Castiglione Falletto lies in the very heart of the Barolo area -- its soils are of both tortonian and helvetian origins, stratified amongst each other. In other words, crus in Castiglione like Bric del Fiasc (or even Bricco Boschis for that matter) combine the elegance of Barolo and La Morra with the power of Serralunga and Monforte! The first vintage of Bric del Fiasc was 1978--as a Barolo Riserva--hence the release this year of the 30 year anniversary Bric del Fiasc Riserva 2008 (AG:97+). But Enrico never closed his eyes to the beauty of the neighboring communes: in 1985 he signed a long-term lease on a small parcel in Cannubi in Barolo. Next, in 1990, he acquired a piece of the famed Rocche Annunziata cru in La Morra. In 2002, with the help of Domenico Clerico, he purchased a piece of Bricco Ambrogio, the most renown vineyard in the commune of Roddi. And most recently in 2007 he added a piece of Monviglero, considered the grand cru of Verduno.

Winemaking at the estate has evolved over time--but the one constant, even from the days of Enrica and Elisa's grandfather, was hygiene: the cleanliness of the winery and health of the grapes remain paramount. Technology has had its influence: Enrico recalls working the vineyards with oxen and horses, and said of the purchase of his first tractor "I couldn't have been happier if my father had gifted me a Ferrari!" In 1993, rotofermentors arrived at the estate, and between 1996-1999, Slavonian casks were replaced with French oak--but barriques here were always and only used for the first 10 months of aging to help fix color before the wines were transferred to larger oak botti. The percentage of new oak has been much reduced from a height of 30% from the 1990s to 2004, to only 20% new from 2004 – 2008, 17% new in 2011 & 2012, and for the 2015 harvest they have even reduced to a further 14% new. Quality control is crucial. Scavino could make more wine--but the estate chooses to sell off from 10-30% of the production in bulk to maintain their super high standards. This small family farm--which essentially started with 5.5 hectares--now manages 29 hectares of vineyards, and regularly finds itself classified amongst the other top estates of the region.

The Skurnik Family is most excited to welcome Scavino back to our portfolio--tasting through the wines this fall was even more exciting than we could have imagined. And from that moment, we knew that their proper place was in our portfolio.

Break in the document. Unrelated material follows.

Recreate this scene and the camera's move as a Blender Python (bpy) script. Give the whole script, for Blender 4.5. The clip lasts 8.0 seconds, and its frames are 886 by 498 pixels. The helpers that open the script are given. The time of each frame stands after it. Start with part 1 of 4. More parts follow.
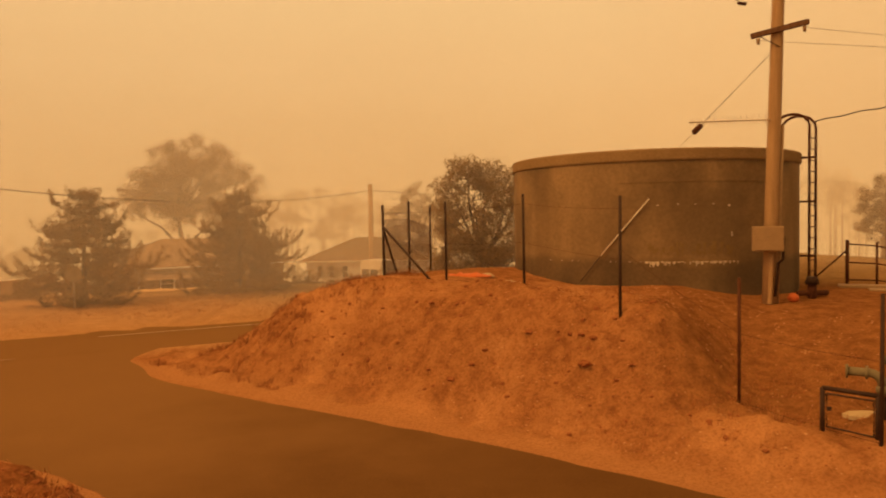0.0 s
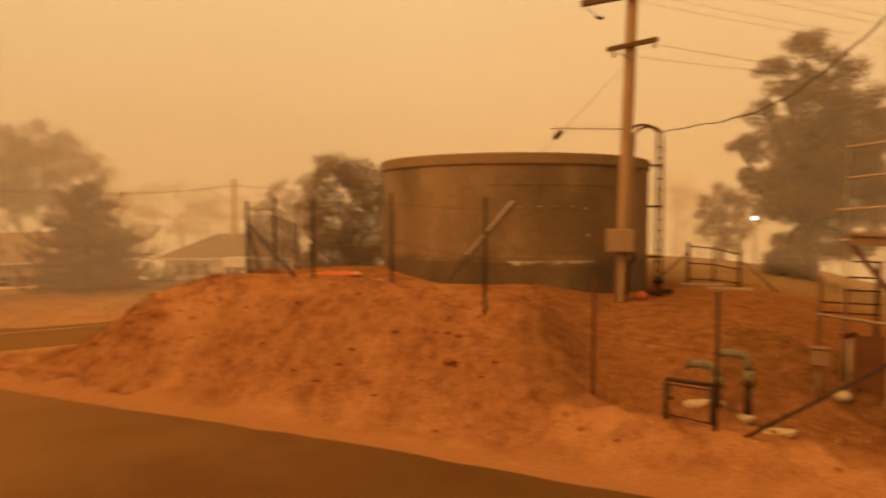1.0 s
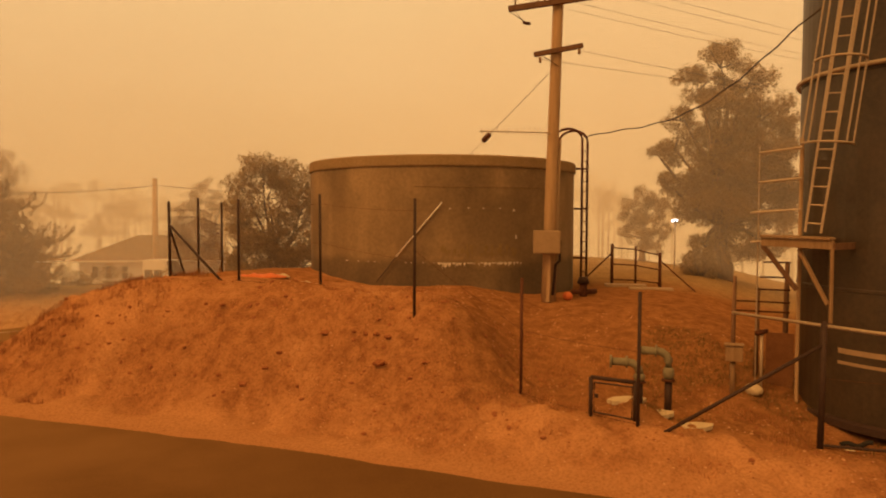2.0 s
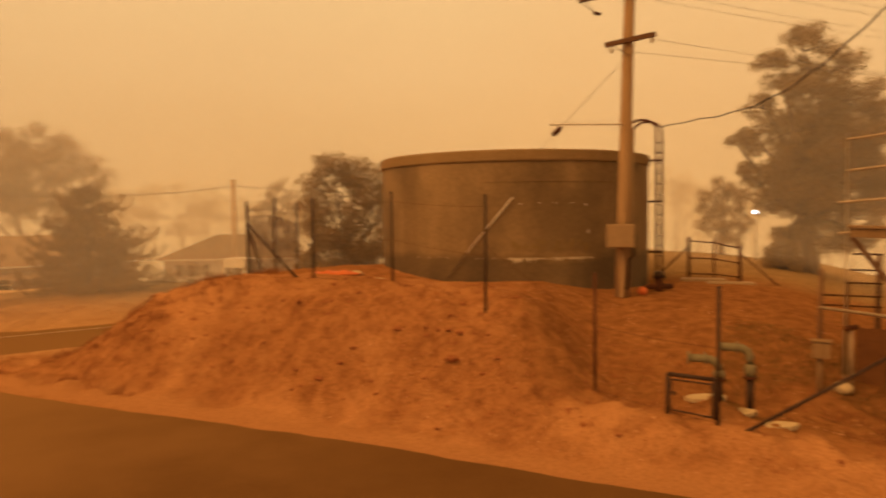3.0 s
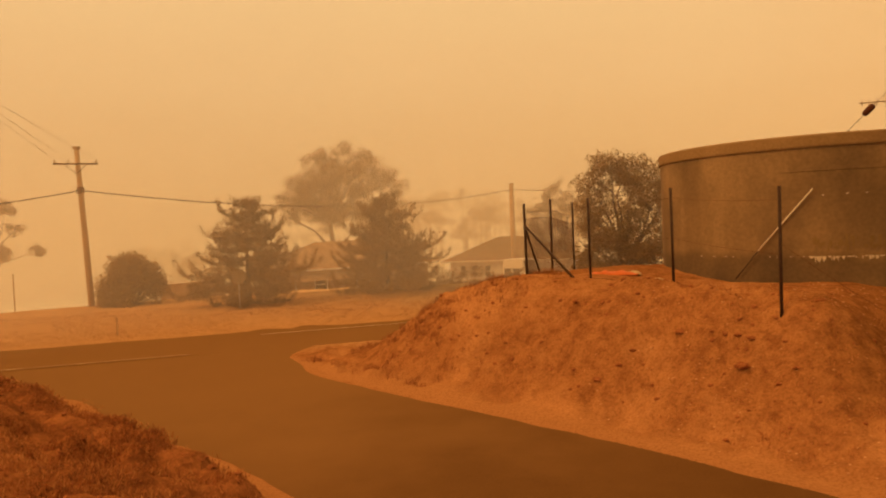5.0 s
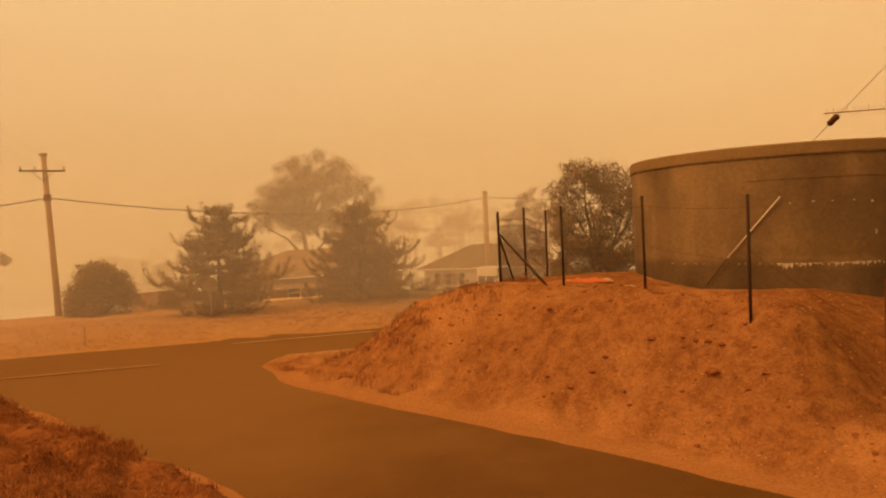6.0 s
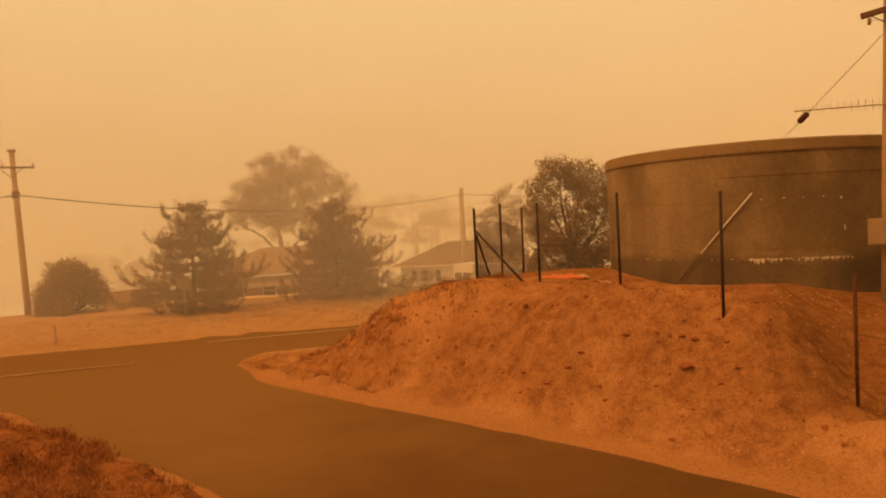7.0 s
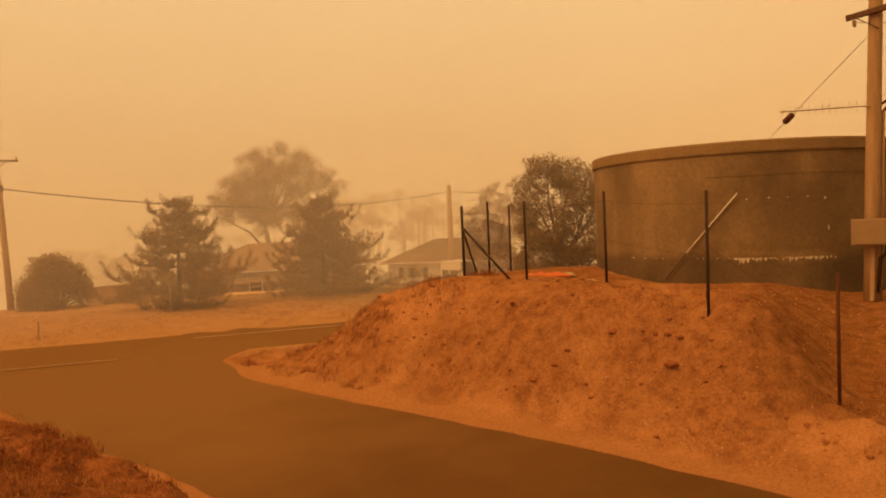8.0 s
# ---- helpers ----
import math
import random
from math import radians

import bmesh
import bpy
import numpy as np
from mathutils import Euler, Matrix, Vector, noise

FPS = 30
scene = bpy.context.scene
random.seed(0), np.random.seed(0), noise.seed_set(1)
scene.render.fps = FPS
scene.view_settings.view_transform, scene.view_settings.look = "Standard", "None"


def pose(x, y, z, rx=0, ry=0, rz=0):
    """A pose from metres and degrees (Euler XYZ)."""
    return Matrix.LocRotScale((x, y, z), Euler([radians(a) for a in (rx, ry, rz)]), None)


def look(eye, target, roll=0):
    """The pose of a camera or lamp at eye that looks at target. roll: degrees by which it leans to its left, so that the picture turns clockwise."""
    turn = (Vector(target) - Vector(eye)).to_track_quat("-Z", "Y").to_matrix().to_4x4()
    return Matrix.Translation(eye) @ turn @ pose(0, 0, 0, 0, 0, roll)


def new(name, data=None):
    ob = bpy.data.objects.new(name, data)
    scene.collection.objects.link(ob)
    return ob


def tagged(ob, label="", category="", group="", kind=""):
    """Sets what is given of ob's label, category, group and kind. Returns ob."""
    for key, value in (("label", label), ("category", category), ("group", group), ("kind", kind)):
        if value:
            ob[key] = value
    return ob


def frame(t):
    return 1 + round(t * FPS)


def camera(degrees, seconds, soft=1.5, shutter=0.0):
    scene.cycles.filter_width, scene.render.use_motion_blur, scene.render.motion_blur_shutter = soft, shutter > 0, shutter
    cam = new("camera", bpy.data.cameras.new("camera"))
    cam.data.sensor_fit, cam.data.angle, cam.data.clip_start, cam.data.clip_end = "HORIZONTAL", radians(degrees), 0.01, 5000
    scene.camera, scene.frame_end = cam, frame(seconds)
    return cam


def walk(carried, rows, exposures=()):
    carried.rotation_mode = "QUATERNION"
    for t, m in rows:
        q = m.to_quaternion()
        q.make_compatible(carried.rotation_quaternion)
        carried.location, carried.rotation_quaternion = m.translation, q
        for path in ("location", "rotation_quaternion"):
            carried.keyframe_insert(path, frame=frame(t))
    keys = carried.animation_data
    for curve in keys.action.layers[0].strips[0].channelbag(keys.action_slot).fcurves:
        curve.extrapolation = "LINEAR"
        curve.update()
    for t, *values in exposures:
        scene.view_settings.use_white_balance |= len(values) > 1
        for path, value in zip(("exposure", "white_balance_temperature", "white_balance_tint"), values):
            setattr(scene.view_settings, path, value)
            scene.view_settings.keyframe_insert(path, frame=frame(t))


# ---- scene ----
cam = camera(63.4, 8.0, soft=1.9, shutter=0.9)
EYE = 3.4
# seconds, yaw, pitch, roll of a hand-held pan from one spot on the bank
ROWS = [
    (0.0, 0.82, -2.29, 0.98), (0.5, -2.05, -2.15, 0.78), (0.7, -4.79, -2.31, 0.26), (1.0, -9.65, -2.49, -0.06),
    (1.2, -12.60, -2.58, -0.35), (1.7, -15.6, -2.40, -0.30), (2.3, -14.49, -2.33, 0.01), (2.5, -13.74, -2.67, 0.17),
    (3.0, -9.66, -2.66, 0.69), (3.3, -4.75, -2.64, 0.87), (3.5, 0.07, -2.70, 1.20), (4.0, 11.29, -2.66, 2.06),
    (4.5, 13.15, -2.45, 2.37), (4.7, 12.80, -2.30, 2.40), (6.0, 10.01, -1.49, 2.49), (6.5, 8.87, -1.53, 2.52),
    (7.0, 8.13, -1.83, 2.62), (7.5, 7.41, -2.13, 2.51), (8.0, 7.13, -2.09, 2.19),
]
walk(cam, [(t, pose(0, 0, EYE, 90 + pitch, roll, yaw)) for t, yaw, pitch, roll in ROWS])

# ---- light: a sky filled with orange bushfire smoke, the sun a wide glow behind it ----
world = bpy.data.worlds.new("smoky_sky")
scene.world = world
world.use_nodes = True
wn, wl = world.node_tree.nodes, world.node_tree.links
wn.clear()
w_out = wn.new("ShaderNodeOutputWorld")
w_bg = wn.new("ShaderNodeBackground")
w_tc = wn.new("ShaderNodeTexCoord")
w_sep = wn.new("ShaderNodeSeparateXYZ")
w_ramp = wn.new("ShaderNodeValToRGB")
w_noise = wn.new("ShaderNodeTexNoise")
w_noise.inputs["Scale"].default_value, w_noise.inputs["Detail"].default_value = 1.6, 3
w_mix = wn.new("ShaderNodeMix")
w_mix.data_type, w_mix.blend_type = "RGBA", "MULTIPLY"
w_mix.inputs[0].default_value = 0.10
wl.new(w_tc.outputs["Generated"], w_sep.inputs[0])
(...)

A word on Scavino Barolo....
All of the wines are subject to scrupulous care of the vineyards in order to grow healthy and high quality grapes. Yields are limited. Vinification and aging are the same for all of the non-riserva Barolo to emphasize the terroir of each site. Each cru & sub-cru is vinified separately in stainless steel. Native yeasts, temperature control during fermentation, 8 – 12 days maceration, 20 – 30 days of alcoholic fermentation. Selection of the best performing plots during the first year of aging. The under acheiving ones, depending on the vintage, are sold off in bulk. Aging 10 months in neutral French oak barrels, then 12 months in large casks, 10 months in stainless steel, 10 months in bottle before sale.